## INSTRUCTION
Retype the whole listing verbatim and keep the pictures out of it.

======== MATERIAL ========

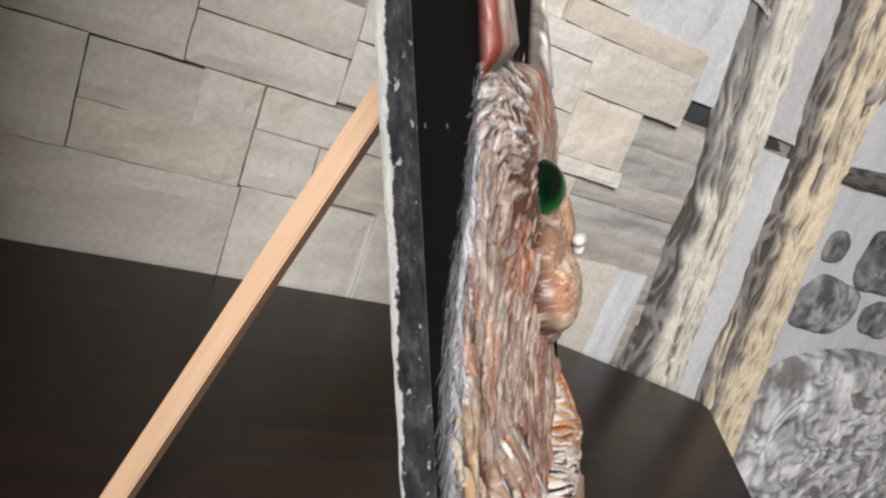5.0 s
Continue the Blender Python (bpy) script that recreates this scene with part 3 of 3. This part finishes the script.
# muzzle, chin, bridge, brow and ears in smooth clay with short brushed hairs
def add_form(cx, cy, rx, ry, bottom, lift, colour, turn=0.0, hairs=0, hair=(WHITE,), power=1.0, blotch=None):
    p, q = blob(X, Y, cx, cy, rx, ry, turn)
    h = bottom + lift * p ** power + 0.5 * (vnoise(X, Y, 2.0, 1.8, 31) - 0.5) + 0.5 * (vnoise(X, Y, 7, 7, 32) - 0.5)
    win = (h > H) & (q < 1)
    H[win] = h[win]
    base = np.broadcast_to(np.array(colour), X.shape + (3,))
    if blotch is not None:
        k = smooth(0.36, 0.72, 0.55 * vnoise(X, Y, 8, 6, 33) + 0.45 * vnoise(X, Y, 1.3, 1.1, 34) + 0.16 * (Y - cy) / ry - 0.22 * (X - cx) / rx)[..., None]
        base = base * (1 - 0.75 * k) + np.array(blotch) * 0.75 * k
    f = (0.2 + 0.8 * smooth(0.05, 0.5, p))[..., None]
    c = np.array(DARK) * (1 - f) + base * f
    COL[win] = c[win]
    BASE[:] = np.maximum(BASE, np.where(q < 1, h, 0))
    for _ in range(hairs):
        a, d = rng.uniform(0, 6.3), math.sqrt(rng.random()) * 0.92
        x, y = cx + rx * d * math.cos(a), cy + ry * d * math.sin(a)
        ox, oy = (x - cx) / rx + rng.uniform(-0.3, 0.3), (y - cy) / ry - 0.35
        n = math.hypot(ox, oy) + 0.3
        ln = rng.uniform(1.2, 3.2)
        stroke([(x, y), (x + ox / n * ln / 2, y + oy / n * ln / 2), (x + ox / n * ln, y + oy / n * ln)], rng.uniform(0.4, 0.7), 0.4, rng.uniform(0.06, 0.2), tint(hair[rng.integers(len(hair))]), None, 0.05, rng.uniform(0.2, 0.55))


mask = smooth(1.15, 0.75, ((X - 159) / 38) ** 2 + ((Y - 163) / 36) ** 2)[..., None]
warm = np.exp(-((X - 160) / 11) ** 2 - ((Y - 164) / 17) ** 2)[..., None]
skin = np.array((0.47, 0.34, 0.25)) * (1 - warm) + np.array((0.50, 0.24, 0.10)) * warm
skin = skin * (0.75 + 0.5 * vnoise(X, Y, 3, 5, 51)[..., None])
COL[:] = COL * (1 - mask) + skin * mask
for _ in range(900):
    a, d = rng.uniform(0, 6.3), math.sqrt(rng.random())
    x, y = 159 + 38 * d * math.cos(a), 163 + 36 * d * math.sin(a)
    vx, vy = (x - 159) / 38 + rng.uniform(-0.15, 0.15), (y - 172) / 36 + rng.uniform(-0.15, 0.15)
    n, ln = math.hypot(vx, vy) + 0.2, rng.uniform(4, 11)
    tone = (WHITE, TAN, TAN, PINK, RUST, BROWN)[rng.integers(6)] if abs(x - 160) > 10 else (ORANGE, RUST, TAN, WHITE)[rng.integers(4)]
    stroke([(x, y), (x + vx / n * ln * 0.5, y + vy / n * ln * 0.5), (x + vx / n * ln, y + vy / n * ln)], rng.uniform(0.5, 1.0), 0.4, rng.uniform(0.15, 0.45), tint(tone), None, 0.0, rng.uniform(0.3, 0.75), None, True)
BASE[:] = np.maximum(BASE, H - 0.6)
CREAM = (0.72, 0.58, 0.42)
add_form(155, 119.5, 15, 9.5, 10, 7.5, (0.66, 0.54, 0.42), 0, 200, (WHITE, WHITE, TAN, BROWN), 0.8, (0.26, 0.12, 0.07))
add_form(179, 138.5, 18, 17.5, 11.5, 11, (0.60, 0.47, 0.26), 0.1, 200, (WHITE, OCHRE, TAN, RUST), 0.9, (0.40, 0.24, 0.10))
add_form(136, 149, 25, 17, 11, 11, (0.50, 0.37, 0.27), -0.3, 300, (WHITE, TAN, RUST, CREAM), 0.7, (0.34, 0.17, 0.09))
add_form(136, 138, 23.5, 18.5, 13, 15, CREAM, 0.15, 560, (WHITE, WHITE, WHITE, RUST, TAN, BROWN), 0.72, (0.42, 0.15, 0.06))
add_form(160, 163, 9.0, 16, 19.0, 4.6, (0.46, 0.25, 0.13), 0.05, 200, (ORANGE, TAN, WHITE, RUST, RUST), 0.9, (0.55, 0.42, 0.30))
# dark dashes and pale hairs brushed over the muzzle
for _ in range(150):
    cx, cy, rx, ry = (136, 142, 22, 17) if rng.random() < 0.7 else (180, 139, 13, 13)
    a, d = rng.uniform(0, 6.3), math.sqrt(rng.random()) * 0.95
    x, y = cx + rx * d * math.cos(a), cy + ry * d * math.sin(a)
    ln = rng.uniform(2.5, 6.5)
    dark = rng.random() < (0.6 if y > cy - 2 else 0.35)
    tone = tint((0.16, 0.06, 0.03) if rng.random() < 0.7 else RUST) if dark else tint((0.84, 0.76, 0.64))
    vx, vy = -0.9 + rng.normal(0, 0.12), -0.35 + 0.5 * (y - cy) / ry
    stroke([(x, y), (x + vx * ln / 2, y + vy * ln / 2 - 0.2), (x + vx * ln, y + vy * ln)], rng.uniform(0.4, 0.8), 0.35, 0, tone, None, 0.0, rng.uniform(0.4, 0.85))
brow = smooth(1.2, 0.55, ((X - 160) / 44) ** 2 + ((Y - 207) / 31) ** 2)
hump = 10 + 5.2 * blob(X, Y, 162, 205, 50, 36)[0] ** 1.5 + 0.9 * (vnoise(X, Y, 7, 12, 81) - 0.5) + 0.5 * (vnoise(X, Y, 2.4, 5, 82) - 0.5)
H[:] = np.where(brow > 0.3, H * (1 - brow) + np.maximum(hump, np.minimum(H, hump + 1.0)) * brow, H)
swirl = X + 5 * (vnoise(X, Y, 14, 16, 83) - 0.5) * 2
stripe = 0.65 * vnoise(swirl, Y, 12, 15, 84) + 0.35 * vnoise(swirl, Y, 2.8, 9, 85)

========

## FINISHED TASK
5.0 s
Continue the Blender Python (bpy) script that recreates this scene with part 3 of 3. This part finishes the script.
# muzzle, chin, bridge, brow and ears in smooth clay with short brushed hairs
def add_form(cx, cy, rx, ry, bottom, lift, colour, turn=0.0, hairs=0, hair=(WHITE,), power=1.0, blotch=None):
    p, q = blob(X, Y, cx, cy, rx, ry, turn)
    h = bottom + lift * p ** power + 0.5 * (vnoise(X, Y, 2.0, 1.8, 31) - 0.5) + 0.5 * (vnoise(X, Y, 7, 7, 32) - 0.5)
    win = (h > H) & (q < 1)
    H[win] = h[win]
    base = np.broadcast_to(np.array(colour), X.shape + (3,))
    if blotch is not None:
        k = smooth(0.36, 0.72, 0.55 * vnoise(X, Y, 8, 6, 33) + 0.45 * vnoise(X, Y, 1.3, 1.1, 34) + 0.16 * (Y - cy) / ry - 0.22 * (X - cx) / rx)[..., None]
        base = base * (1 - 0.75 * k) + np.array(blotch) * 0.75 * k
    f = (0.2 + 0.8 * smooth(0.05, 0.5, p))[..., None]
    c = np.array(DARK) * (1 - f) + base * f
    COL[win] = c[win]
    BASE[:] = np.maximum(BASE, np.where(q < 1, h, 0))
    for _ in range(hairs):
        a, d = rng.uniform(0, 6.3), math.sqrt(rng.random()) * 0.92
        x, y = cx + rx * d * math.cos(a), cy + ry * d * math.sin(a)
        ox, oy = (x - cx) / rx + rng.uniform(-0.3, 0.3), (y - cy) / ry - 0.35
        n = math.hypot(ox, oy) + 0.3
        ln = rng.uniform(1.2, 3.2)
        stroke([(x, y), (x + ox / n * ln / 2, y + oy / n * ln / 2), (x + ox / n * ln, y + oy / n * ln)], rng.uniform(0.4, 0.7), 0.4, rng.uniform(0.06, 0.2), tint(hair[rng.integers(len(hair))]), None, 0.05, rng.uniform(0.2, 0.55))


mask = smooth(1.15, 0.75, ((X - 159) / 38) ** 2 + ((Y - 163) / 36) ** 2)[..., None]
warm = np.exp(-((X - 160) / 11) ** 2 - ((Y - 164) / 17) ** 2)[..., None]
skin = np.array((0.47, 0.34, 0.25)) * (1 - warm) + np.array((0.50, 0.24, 0.10)) * warm
skin = skin * (0.75 + 0.5 * vnoise(X, Y, 3, 5, 51)[..., None])
COL[:] = COL * (1 - mask) + skin * mask
for _ in range(900):
    a, d = rng.uniform(0, 6.3), math.sqrt(rng.random())
    x, y = 159 + 38 * d * math.cos(a), 163 + 36 * d * math.sin(a)
    vx, vy = (x - 159) / 38 + rng.uniform(-0.15, 0.15), (y - 172) / 36 + rng.uniform(-0.15, 0.15)
    n, ln = math.hypot(vx, vy) + 0.2, rng.uniform(4, 11)
    tone = (WHITE, TAN, TAN, PINK, RUST, BROWN)[rng.integers(6)] if abs(x - 160) > 10 else (ORANGE, RUST, TAN, WHITE)[rng.integers(4)]
    stroke([(x, y), (x + vx / n * ln * 0.5, y + vy / n * ln * 0.5), (x + vx / n * ln, y + vy / n * ln)], rng.uniform(0.5, 1.0), 0.4, rng.uniform(0.15, 0.45), tint(tone), None, 0.0, rng.uniform(0.3, 0.75), None, True)
BASE[:] = np.maximum(BASE, H - 0.6)
CREAM = (0.72, 0.58, 0.42)
add_form(155, 119.5, 15, 9.5, 10, 7.5, (0.66, 0.54, 0.42), 0, 200, (WHITE, WHITE, TAN, BROWN), 0.8, (0.26, 0.12, 0.07))
add_form(179, 138.5, 18, 17.5, 11.5, 11, (0.60, 0.47, 0.26), 0.1, 200, (WHITE, OCHRE, TAN, RUST), 0.9, (0.40, 0.24, 0.10))
add_form(136, 149, 25, 17, 11, 11, (0.50, 0.37, 0.27), -0.3, 300, (WHITE, TAN, RUST, CREAM), 0.7, (0.34, 0.17, 0.09))
add_form(136, 138, 23.5, 18.5, 13, 15, CREAM, 0.15, 560, (WHITE, WHITE, WHITE, RUST, TAN, BROWN), 0.72, (0.42, 0.15, 0.06))
add_form(160, 163, 9.0, 16, 19.0, 4.6, (0.46, 0.25, 0.13), 0.05, 200, (ORANGE, TAN, WHITE, RUST, RUST), 0.9, (0.55, 0.42, 0.30))
# dark dashes and pale hairs brushed over the muzzle
for _ in range(150):
    cx, cy, rx, ry = (136, 142, 22, 17) if rng.random() < 0.7 else (180, 139, 13, 13)
    a, d = rng.uniform(0, 6.3), math.sqrt(rng.random()) * 0.95
    x, y = cx + rx * d * math.cos(a), cy + ry * d * math.sin(a)
    ln = rng.uniform(2.5, 6.5)
    dark = rng.random() < (0.6 if y > cy - 2 else 0.35)
    tone = tint((0.16, 0.06, 0.03) if rng.random() < 0.7 else RUST) if dark else tint((0.84, 0.76, 0.64))
    vx, vy = -0.9 + rng.normal(0, 0.12), -0.35 + 0.5 * (y - cy) / ry
    stroke([(x, y), (x + vx * ln / 2, y + vy * ln / 2 - 0.2), (x + vx * ln, y + vy * ln)], rng.uniform(0.4, 0.8), 0.35, 0, tone, None, 0.0, rng.uniform(0.4, 0.85))
brow = smooth(1.2, 0.55, ((X - 160) / 44) ** 2 + ((Y - 207) / 31) ** 2)
hump = 10 + 5.2 * blob(X, Y, 162, 205, 50, 36)[0] ** 1.5 + 0.9 * (vnoise(X, Y, 7, 12, 81) - 0.5) + 0.5 * (vnoise(X, Y, 2.4, 5, 82) - 0.5)
H[:] = np.where(brow > 0.3, H * (1 - brow) + np.maximum(hump, np.minimum(H, hump + 1.0)) * brow, H)
swirl = X + 5 * (vnoise(X, Y, 14, 16, 83) - 0.5) * 2
stripe = 0.65 * vnoise(swirl, Y, 12, 15, 84) + 0.35 * vnoise(swirl, Y, 2.8, 9, 85)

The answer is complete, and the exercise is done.